== TASK REQUIREMENTS ==
Output exactly, and only, the lines from the line containing "return Matrix.Translation(eye) @" through the line containing "keys = carried.animation_data", both included.

Records with scene code:
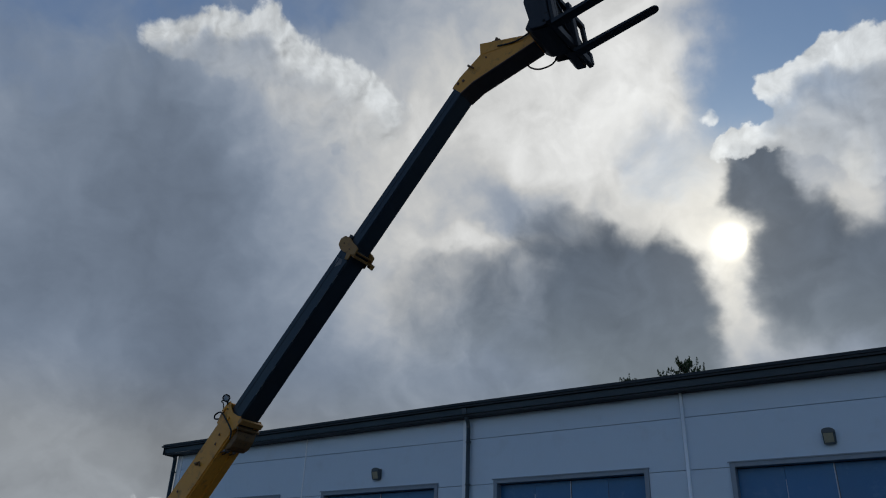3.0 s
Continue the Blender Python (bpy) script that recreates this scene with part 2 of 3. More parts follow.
def foliage(name, base, pale):
    m = bpy.data.materials.new(name)
    m.use_nodes = True
    g = Graph(m.node_tree)
    bsdf = g.nodes["Principled BSDF"]
    pick = g.node("ShaderNodeNewGeometry").outputs["Random Per Island"]
    g.put(bsdf.inputs["Base Color"], g.mix(pick, base, pale))
    bsdf.inputs["Roughness"].default_value = 0.5
    # thin leaves let light through
    thin = g.node("ShaderNodeBsdfTranslucent")
    g.put(thin.inputs[0], g.mix(pick, base, pale))
    both = g.node("ShaderNodeMixShader")
    both.inputs[0].default_value = 0.4
    g.put(both.inputs[1], bsdf.outputs[0])
    g.put(both.inputs[2], thin.outputs[0])
    g.put(g.nodes["Material Output"].inputs[0], both.outputs[0])
    return m


PANEL = material("white_cladding", (0.60, 0.685, 0.77), 0.45, spread=0.05, grain=60, stain=0.7, bump=0.06, dirt=(0.42, 0.43, 0.42), dirt_amount=0.18, by_object=0.05)
GLOSS_WHITE = material("glossy_white_plastic", (0.93, 0.95, 0.97), 0.16, spread=0.03, grain=50, stain=1.5, bump=0.03, coat=1.0)
GLOSS_WHITE.node_tree.nodes["Principled BSDF"].inputs["IOR"].default_value = 1.9
TRIM = material("white_trim", (0.86, 0.88, 0.90), 0.22, spread=0.05, grain=50, stain=1.5, bump=0.05, dirt=(0.45, 0.45, 0.43), dirt_amount=0.2)
JOINT = material("joint_seal", (0.10, 0.11, 0.12), 0.8)
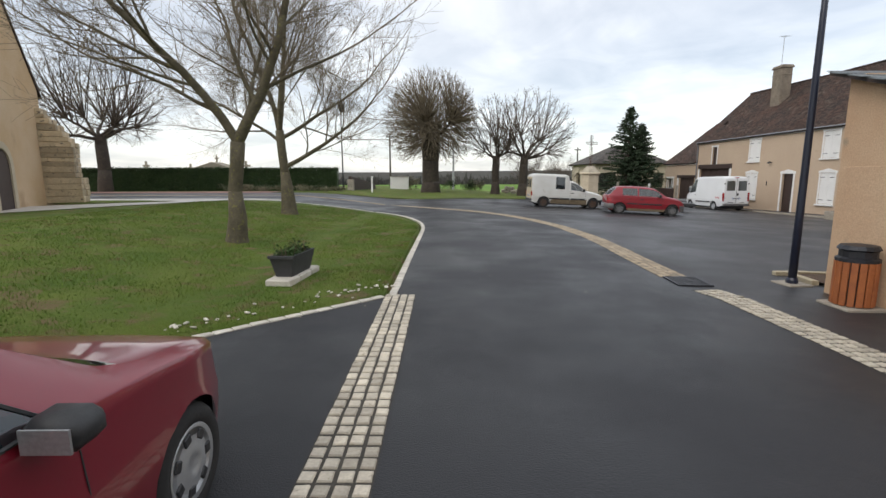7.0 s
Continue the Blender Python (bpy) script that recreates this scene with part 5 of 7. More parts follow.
def hedge(x0, y0, x1, y1, h, w, seed, n):
    t = thing("hedge", "dense clipped dark green hedge along the cemetery", "hedge")
    rnd = random.Random(seed)
    a, b = Vector((x0, y0, 0)), Vector((x1, y1, 0))
    d = (b - a).normalized()
    nn = Vector((-d.y, d.x, 0))
    core = bmesh.new()
    k = 40
    rows = []
    for i in range(k + 1):
        p = a.lerp(b, i / k)
        z = lz(p.x, p.y)
        j = 0.06 * math.sin(i * 1.7) + rnd.uniform(-0.05, 0.05)
        rows.append([core.verts.new(p + nn * s * (w / 2 - 0.12) + Vector((0, 0, zz))) for s, zz in ((-1, z - 0.1), (-1, z + h - 0.15 + j), (1, z + h - 0.15 + j), (1, z - 0.1))])
    for i in range(k):
        for q in range(3):
            core.faces.new((rows[i][q], rows[i + 1][q], rows[i + 1][q + 1], rows[i][q + 1]))
    core.faces.new(rows[0])
    core.faces.new(rows[-1][::-1])
    part("hedge_core", core, HEDGE, t)

    def spot(r):
        p = a.lerp(b, r.random())
        z = lz(p.x, p.y)
        if r.random() < 0.6:
            return p + nn * (-(w / 2 - 0.1) + r.gauss(0, 0.07)) + Vector((0, 0, z + r.uniform(0, h)))
        return p + nn * r.uniform(-w / 2, w / 2) + Vector((0, 0, z + h - 0.1 + r.gauss(0, 0.07)))
    part("leaf", leaves(spot, n, 0.11, HEDGE, rnd), HEDGE, t)["kind"] = "stuff"


hedge(-30.5, 47.2, -9.4, 48.6, 1.75, 1.2, 3, 30000)

# ---------------------------------------------------------------- vehicles
def curve_of(pairs):
    """A smooth curve through the pairs that never overshoots them."""
    xs, ys = [p[0] for p in pairs], [p[1] for p in pairs]
    d = [(b - a) / (q - p) for a, b, p, q in zip(ys, ys[1:], xs, xs[1:])]
    m = [d[0]] + [2 * a * b / (a + b) if a * b > 0 else 0.0 for a, b in zip(d, d[1:])] + [d[-1]]

    def at(x):
        if x <= xs[0] or x >= xs[-1]:
            return ys[0] if x <= xs[0] else ys[-1]
        i = max(k for k in range(len(xs) - 1) if xs[k] <= x)
        h = xs[i + 1] - xs[i]
        u = (x - xs[i]) / h
        return ys[i] * (1 + 2 * u) * (1 - u) ** 2 + m[i] * h * u * (1 - u) ** 2 + ys[i + 1] * u * u * (3 - 2 * u) + m[i + 1] * h * u * u * (u - 1)
    return at


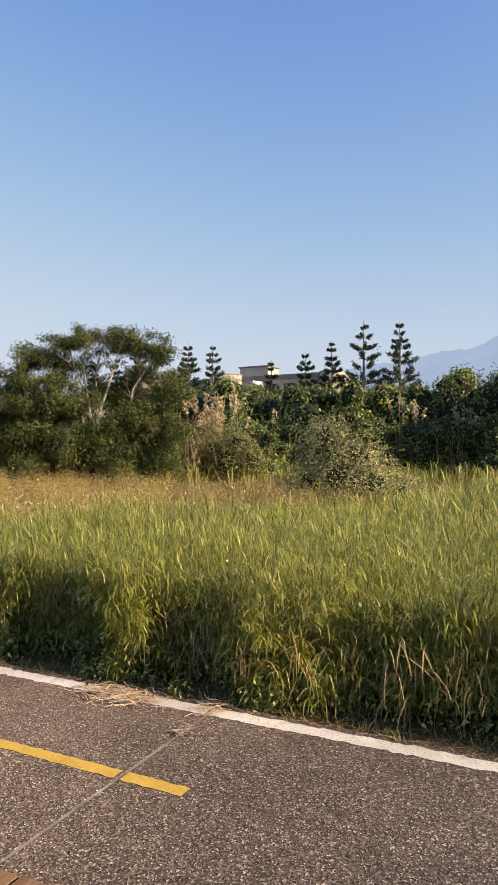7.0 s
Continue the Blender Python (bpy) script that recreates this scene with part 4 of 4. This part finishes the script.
def build_pines():
    spots = [(-72.6, 92, 17.8, 3.2, 0.30), (-63.2, 92, 17.7, 2.9, 0.30), (-58.7, 92, 16.8, 2.7, 0.35), (-77.4, 92, 16.2, 2.6, 0.35), (-43.1, 92, 15.0, 2.0, 0.55),
             (-39.0, 92, 15.8, 2.2, 0.5), (-34.3, 92, 18.6, 2.7, 0.5), (-29.2, 92, 17.7, 3.0, 0.45), (-48.6, 92, 13.9, 1.8, 0.5), (6.3, 92, 13.9, 2.4, 0.4), (-84, 94, 14.5, 2.6, 0.35)]
    for k, (x, y, h, s, b) in enumerate(spots):
        pine(300 + k, h + 0.7, s * 1.15, b * 0.8).matrix_world = pose(x, y, 0.1, 0, 0, k * 37)
    # spreading dark pines beside the water tower
    for k, (x, y, h, lob) in enumerate([(-121.0, 77.0, 16.2, [(-2.4, 0, 12.9, 1.6, 1.4, 0.7), (-0.8, 0, 14.0, 1.6, 1.5, 1.1), (0.2, 0, 15.3, 1.4, 1.3, 1.0), (0.5, 0, 12.6, 1.8, 1.5, 1.0), (1.4, 0, 13.7, 1.2, 1.1, 0.8), (0.3, 0, 16.4, 0.5, 0.5, 0.4), (-0.6, 0, 10.8, 2.2, 1.8, 1.1)]),
                                        (-122.4, 82.5, 12.2, [(0, 0, 11.4, 1.3, 1.2, 0.6), (0.3, 0, 12.4, 0.6, 0.6, 0.4), (-1.5, 0, 10.6, 1.8, 1.4, 0.7), (1.6, 0, 10.2, 1.6, 1.4, 0.7)])]):
        lob = [(a, c, d, e * 0.78, f * 0.78, g * 0.72) for a, c, d, e, f, g in lob]
        b = bush("flat_topped_pine", 400 + k, lob, 4200, 0.42, PINE_LEAF, "dark flat-topped pine standing near the water tower", "tree", "", 0.5, 0.6, 0)
        bm = bmesh.new()
        tube(bm, [(0, 0, -0.2), (0.3, 0, h * 0.5), (0.1, 0, h * 0.97)], [0.3, 0.2, 0.06], 7)
        part("trunk", bm, BARK, b)
        b.matrix_world = pose(x, y, 0.1, 0, 0, 38)


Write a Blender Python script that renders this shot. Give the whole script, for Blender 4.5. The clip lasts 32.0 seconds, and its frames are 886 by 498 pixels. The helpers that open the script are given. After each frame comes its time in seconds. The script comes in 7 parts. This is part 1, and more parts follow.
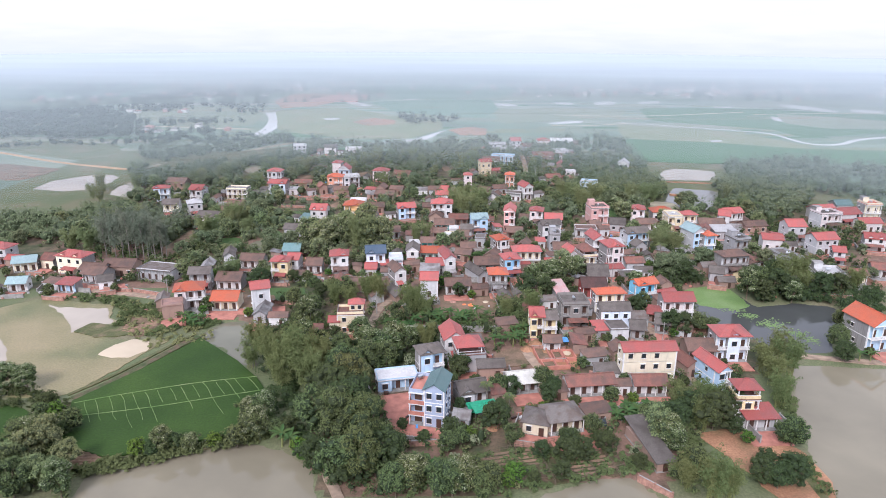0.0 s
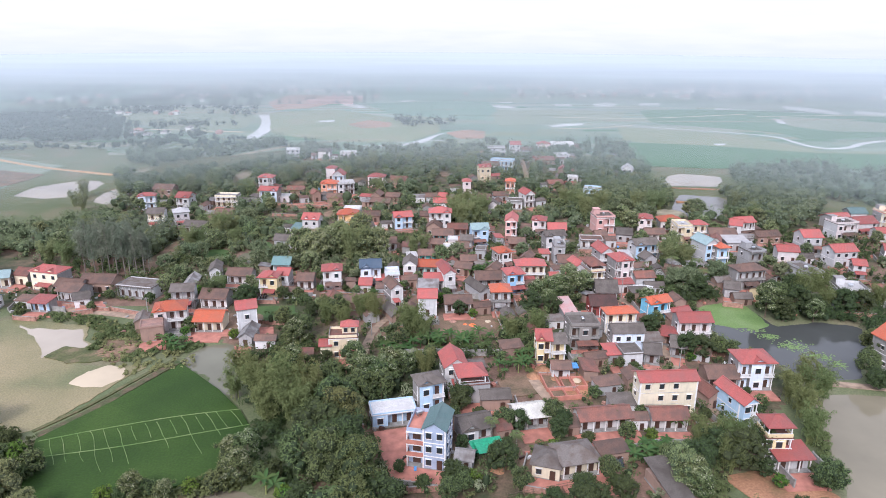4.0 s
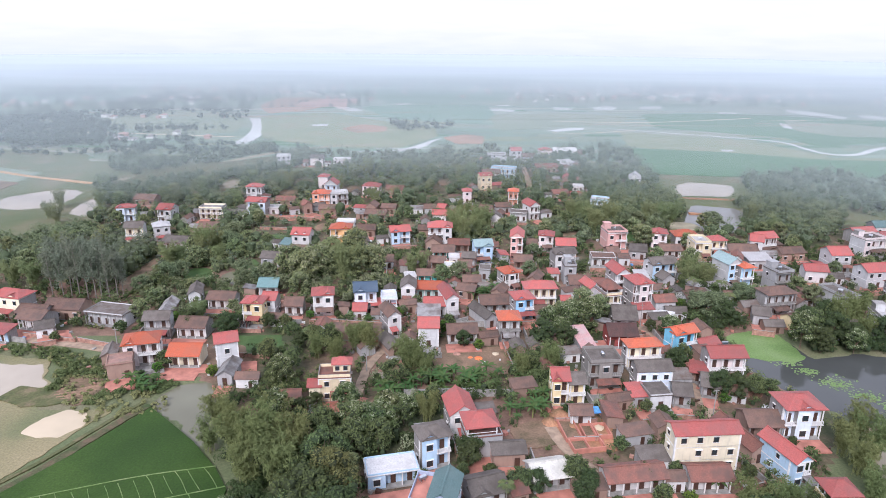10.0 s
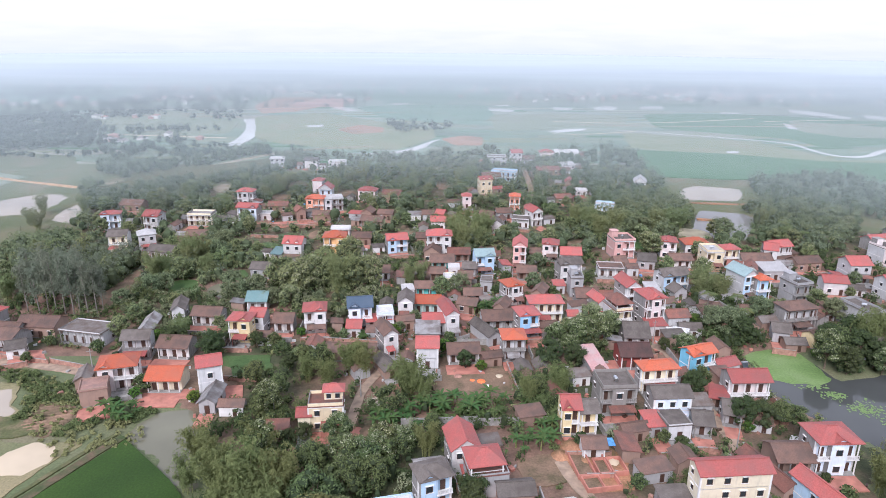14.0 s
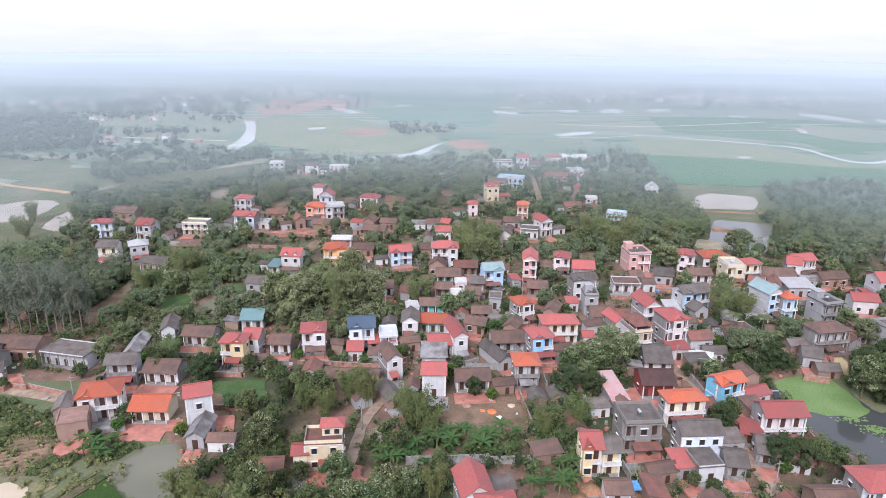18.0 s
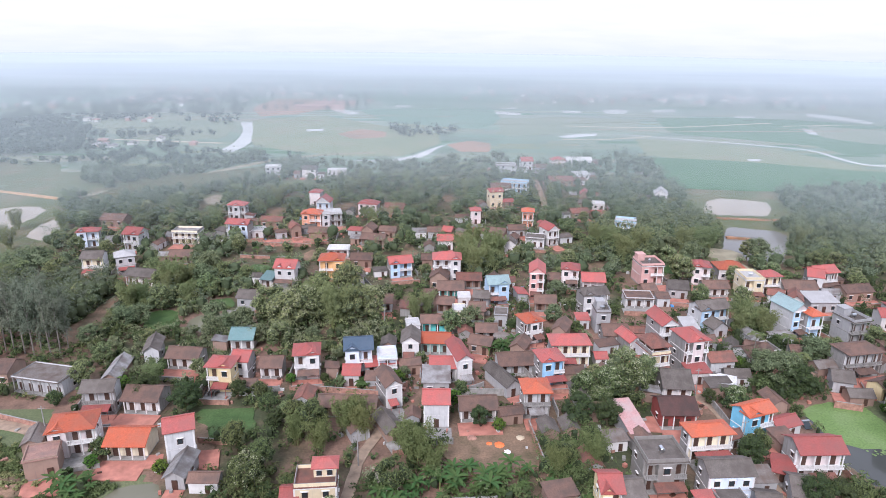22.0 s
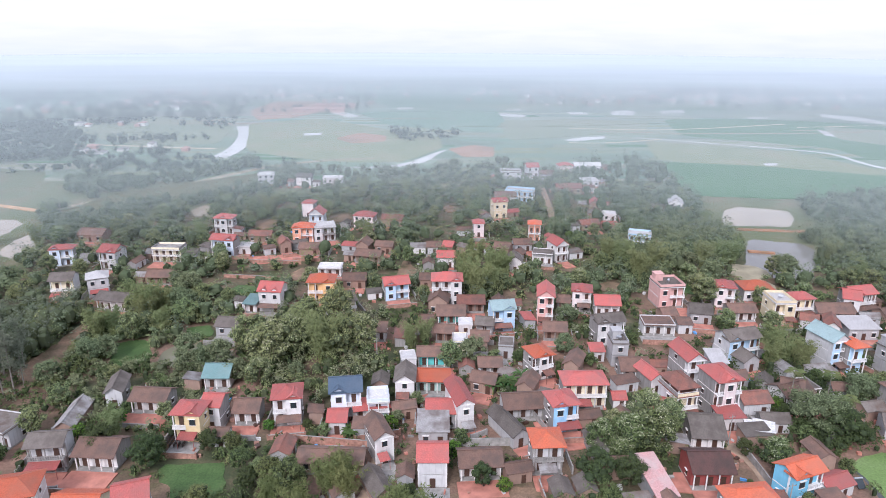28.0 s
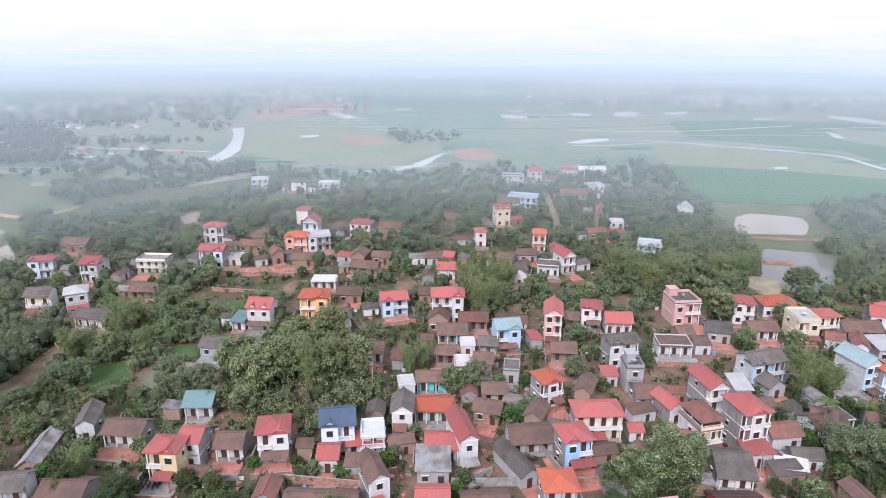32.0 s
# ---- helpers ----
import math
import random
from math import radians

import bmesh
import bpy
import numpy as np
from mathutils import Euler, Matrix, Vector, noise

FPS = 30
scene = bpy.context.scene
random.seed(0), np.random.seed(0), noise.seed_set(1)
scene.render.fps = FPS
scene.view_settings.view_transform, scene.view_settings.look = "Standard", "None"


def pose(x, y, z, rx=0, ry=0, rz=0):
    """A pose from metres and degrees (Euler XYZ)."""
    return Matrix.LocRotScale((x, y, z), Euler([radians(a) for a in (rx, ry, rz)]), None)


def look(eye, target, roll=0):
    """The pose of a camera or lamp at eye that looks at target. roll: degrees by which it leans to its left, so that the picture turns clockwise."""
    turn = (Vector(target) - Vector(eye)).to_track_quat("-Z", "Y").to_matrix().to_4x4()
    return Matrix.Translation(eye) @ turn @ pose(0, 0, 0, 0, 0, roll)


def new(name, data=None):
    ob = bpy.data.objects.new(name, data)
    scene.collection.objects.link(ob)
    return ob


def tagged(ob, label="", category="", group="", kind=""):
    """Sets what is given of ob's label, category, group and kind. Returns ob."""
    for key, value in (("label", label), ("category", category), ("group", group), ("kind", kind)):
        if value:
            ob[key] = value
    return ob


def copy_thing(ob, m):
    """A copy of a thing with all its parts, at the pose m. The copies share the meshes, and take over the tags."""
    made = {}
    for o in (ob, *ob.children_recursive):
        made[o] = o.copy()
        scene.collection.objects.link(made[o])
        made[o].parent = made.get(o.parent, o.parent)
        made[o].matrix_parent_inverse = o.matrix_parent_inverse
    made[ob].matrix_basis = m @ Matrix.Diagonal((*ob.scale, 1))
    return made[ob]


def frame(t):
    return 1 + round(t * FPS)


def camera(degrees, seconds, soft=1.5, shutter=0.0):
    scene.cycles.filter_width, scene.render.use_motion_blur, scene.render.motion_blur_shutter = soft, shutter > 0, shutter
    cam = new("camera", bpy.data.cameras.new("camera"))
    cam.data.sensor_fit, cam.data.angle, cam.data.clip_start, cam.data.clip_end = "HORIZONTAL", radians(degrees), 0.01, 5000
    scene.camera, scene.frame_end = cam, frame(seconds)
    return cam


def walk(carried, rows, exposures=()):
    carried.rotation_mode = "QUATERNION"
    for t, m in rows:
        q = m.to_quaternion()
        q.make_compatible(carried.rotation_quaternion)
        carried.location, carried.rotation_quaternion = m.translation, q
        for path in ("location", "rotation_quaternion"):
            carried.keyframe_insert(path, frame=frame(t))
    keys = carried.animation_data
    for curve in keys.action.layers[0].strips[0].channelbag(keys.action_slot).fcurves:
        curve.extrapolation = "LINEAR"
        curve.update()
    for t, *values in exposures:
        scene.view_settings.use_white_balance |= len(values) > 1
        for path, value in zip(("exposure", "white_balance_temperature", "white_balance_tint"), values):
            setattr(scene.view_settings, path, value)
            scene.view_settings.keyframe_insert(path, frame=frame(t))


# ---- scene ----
cam = camera(67.0, 32.0, 0.9)
PATH = [
    (0, (2.574, -4.851, 83.488), (2.604, -2.952, 82.86), 0.3),
    (6, (1.19, 16.63, 83.817), (1.236, 18.528, 83.19), 0.4),
    (9, (0.069, 26.913, 83.654), (0.123, 28.812, 83.031), 0.5),
    (13, (-0.037, 40.044, 83.461), (0.028, 41.942, 82.834), 0.5),
    (19, (-1.477, 59.54, 84.047), (-1.418, 61.438, 83.421), 0.7),
    (23, (-1.574, 72.639, 84.158), (-1.517, 74.536, 83.529), 0.6),
    (28, (0.573, 89.749, 84.178), (0.618, 91.646, 83.549), 0.3),
    (32, (0.622, 103.219, 84.009), (0.668, 105.117, 83.379), 0.3),
]
walk(cam, [(t, look(eye, target, roll)) for t, eye, target, roll in PATH], [(0, 0.17, 5880, 21), (32, 0.17, 5880, 21)])

# ---- world, sun, exposure ----
world = bpy.data.worlds.new("overcast_sky")
scene.world = world
world.use_nodes = True
wn = world.node_tree
wn.nodes.clear()
sky = wn.nodes.new("ShaderNodeTexSky")
sky.sky_type, sky.sun_disc = "NISHITA", False
sky.sun_elevation, sky.sun_rotation = radians(40), radians(200)
sky_gain = wn.nodes.new("ShaderNodeMix")
sky_gain.data_type = "RGBA"
sky_gain.inputs[0].default_value = 0.97
sky_gain.inputs[7].default_value = (11.6, 12.3, 13.3, 1)
bg = wn.nodes.new("ShaderNodeBackground")
bg.inputs[1].default_value = 0.08
wout = wn.nodes.new("ShaderNodeOutputWorld")
wn.links.new(sky.outputs[0], sky_gain.inputs[6])
wn.links.new(sky_gain.outputs[2], bg.inputs[0])
wn.links.new(bg.outputs[0], wout.inputs[0])
sun = new("sun", bpy.data.lights.new("sun", "SUN"))
sun.data.energy, sun.data.angle, sun.data.color = 3.1, radians(20), (1, 0.95, 0.88)
sun.matrix_world = look((0, 0, 0), (0.3, 0.8, -0.72))

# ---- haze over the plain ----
# see-through sheet standing in for haze, and the colours painted on it
HAZE_SHEET_IN, HAZE_SHEET_TOP, HAZE_SHEET_LENGTH = 188.0, 17.0, 1300.0
HAZE_SHEET_NEAR, HAZE_SHEET_FAR, HAZE_FAR = (0.525, 0.605, 0.605), (0.465, 0.525, 0.56), (0.77, 0.83, 0.875)

# ---- materials ----
MATS = {}


def nodes_of(name):
    m = bpy.data.materials.new(name)
    m.use_nodes = True
    nt = m.node_tree
    b = nt.nodes["Principled BSDF"]
    return m, nt, b


def tex(nt, kind, scale, detail=4.0, coord="Object", stretch=None):
    tc = nt.nodes.new("ShaderNodeTexCoord")
    n = nt.nodes.new(kind)
    n.inputs["Scale"].default_value = scale
    if "Detail" in n.inputs:
        n.inputs["Detail"].default_value = detail
    src = tc.outputs[coord]
    if stretch:
        mp = nt.nodes.new("ShaderNodeMapping")
        mp.inputs["Scale"].default_value = stretch
        nt.links.new(src, mp.inputs[0])
        src = mp.outputs[0]
    nt.links.new(src, n.inputs["Vector"])
    return n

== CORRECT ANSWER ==
    return Matrix.Translation(eye) @ turn @ pose(0, 0, 0, 0, 0, roll)


def new(name, data=None):
    ob = bpy.data.objects.new(name, data)
    scene.collection.objects.link(ob)
    return ob


def tagged(ob, label="", category="", group="", kind=""):
    """Sets what is given of ob's label, category, group and kind. Returns ob."""
    for key, value in (("label", label), ("category", category), ("group", group), ("kind", kind)):
        if value:
            ob[key] = value
    return ob


def copy_thing(ob, m):
    """A copy of a thing with all its parts, at the pose m. The copies share the meshes, and take over the tags."""
    made = {}
    for o in (ob, *ob.children_recursive):
        made[o] = o.copy()
        scene.collection.objects.link(made[o])
        made[o].parent = made.get(o.parent, o.parent)
        made[o].matrix_parent_inverse = o.matrix_parent_inverse
    made[ob].matrix_basis = m @ Matrix.Diagonal((*ob.scale, 1))
    return made[ob]


def frame(t):
    return 1 + round(t * FPS)


def camera(degrees, seconds, soft=1.5, shutter=0.0):
    scene.cycles.filter_width, scene.render.use_motion_blur, scene.render.motion_blur_shutter = soft, shutter > 0, shutter
    cam = new("camera", bpy.data.cameras.new("camera"))
    cam.data.sensor_fit, cam.data.angle, cam.data.clip_start, cam.data.clip_end = "HORIZONTAL", radians(degrees), 0.01, 5000
    scene.camera, scene.frame_end = cam, frame(seconds)
    return cam


def walk(carried, rows, exposures=()):
    carried.rotation_mode = "QUATERNION"
    for t, m in rows:
        q = m.to_quaternion()
        q.make_compatible(carried.rotation_quaternion)
        carried.location, carried.rotation_quaternion = m.translation, q
        for path in ("location", "rotation_quaternion"):
            carried.keyframe_insert(path, frame=frame(t))
    keys = carried.animation_data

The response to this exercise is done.